Patagonia in general is really windy and it intensifies in certain regions. Mirador Los Glaciares had by far the strongest winds. It was so intense, it became scary. I had to sit down to feel safe. It’s a unique experience that you will definitely experience if you visit Patagonia. Also, no drones for obvious reasons. It’s also not allowed.

A good time to head back

I mentioned earlier that once you reach Mirador Los Glaciares, it’s a good time to head back. This only applies if you’re taking the catamaran and you have to take the last outbound catamaran back to Guarderia Pudeto. The reason I say it's a good idea to head back after reaching Mirador Los Glaciares is because there isn’t much to see past the mirador. You get closer to the glacier which is incredible but time starts running out and you find yourself rushing back to Refugio Paine Grande. Me and my group made it back in time but we all agreed that reaching Refugio Gray wasn’t worth it because it’s just a campground and we weren’t camping there.

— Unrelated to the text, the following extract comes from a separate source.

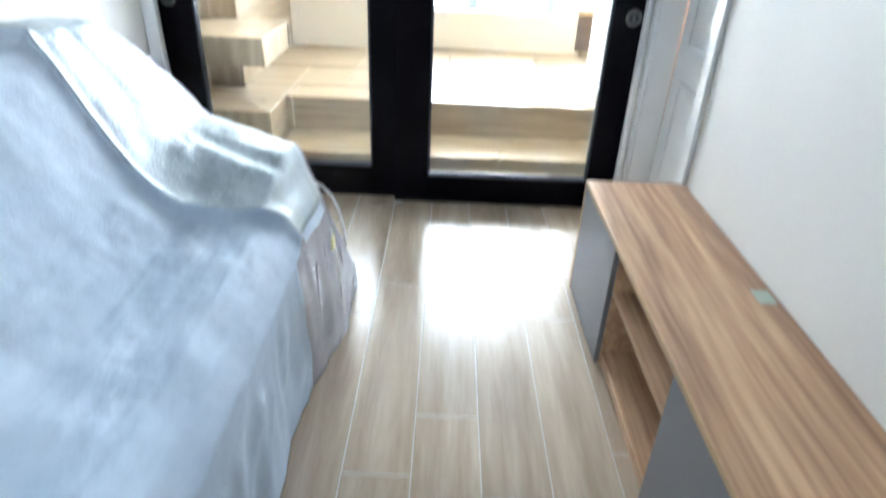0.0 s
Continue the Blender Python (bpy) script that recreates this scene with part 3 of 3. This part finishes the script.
part("drain_hose", tube([(-0.905, BW + 0.20, 2.10), (-0.905, BW + 0.22, 2.03), (-0.90, BW + 0.235, 1.96), (-0.885, BW + 0.24, 1.90), (-0.86, BW + 0.24, 1.85), (-0.825, BW + 0.24, 1.815), (-0.78, BW + 0.24, 1.80), (-0.72, BW + 0.24, 1.80), (-0.66, BW + 0.24, 1.81)], 0.027, 12), HOSE, bundle, "cream ribbed drain hose", smooth=True)
cover_bm = bmesh.new()
ring = []
for i in range(9):
    a = i / 8
    x, y = -1.07 + 0.28 * a, 2.262 + 0.03 * math.sin(a * math.pi)
    ring.append([cover_bm.verts.new((x, y, 1.70)), cover_bm.verts.new((x, y, 2.40)), cover_bm.verts.new((x, y + 0.008, 2.40)), cover_bm.verts.new((x, y + 0.008, 1.70))])
for u, v in zip(ring, ring[1:]):
    for k in range(4):
        cover_bm.faces.new((u[k], v[k], v[(k + 1) % 4], u[(k + 1) % 4]))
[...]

My thoughts on Torres Del Paine

It’s really hard to write a concluding section because being in Torres Del Paine is such a unique and privileged thing to be able to do. However, the park is simply gorgeous. If you turn left or right, you see something incredible, something you don’t see everyday. I can write on-and-on about how beautiful the park is but the photos do that better than text ever will. I want to say how beautiful and caring the people and tourist were in Torres Del Paine. We don’t hear that everyday and I certainly don’t in Monterey. We think the tourists visiting Big Sur are shit because they cause traffic and trash the place. I saw the exact opposite in Torres Del Paine. People visiting Torres Del Paine didn’t leave trash behind and they respected protected areas of the park.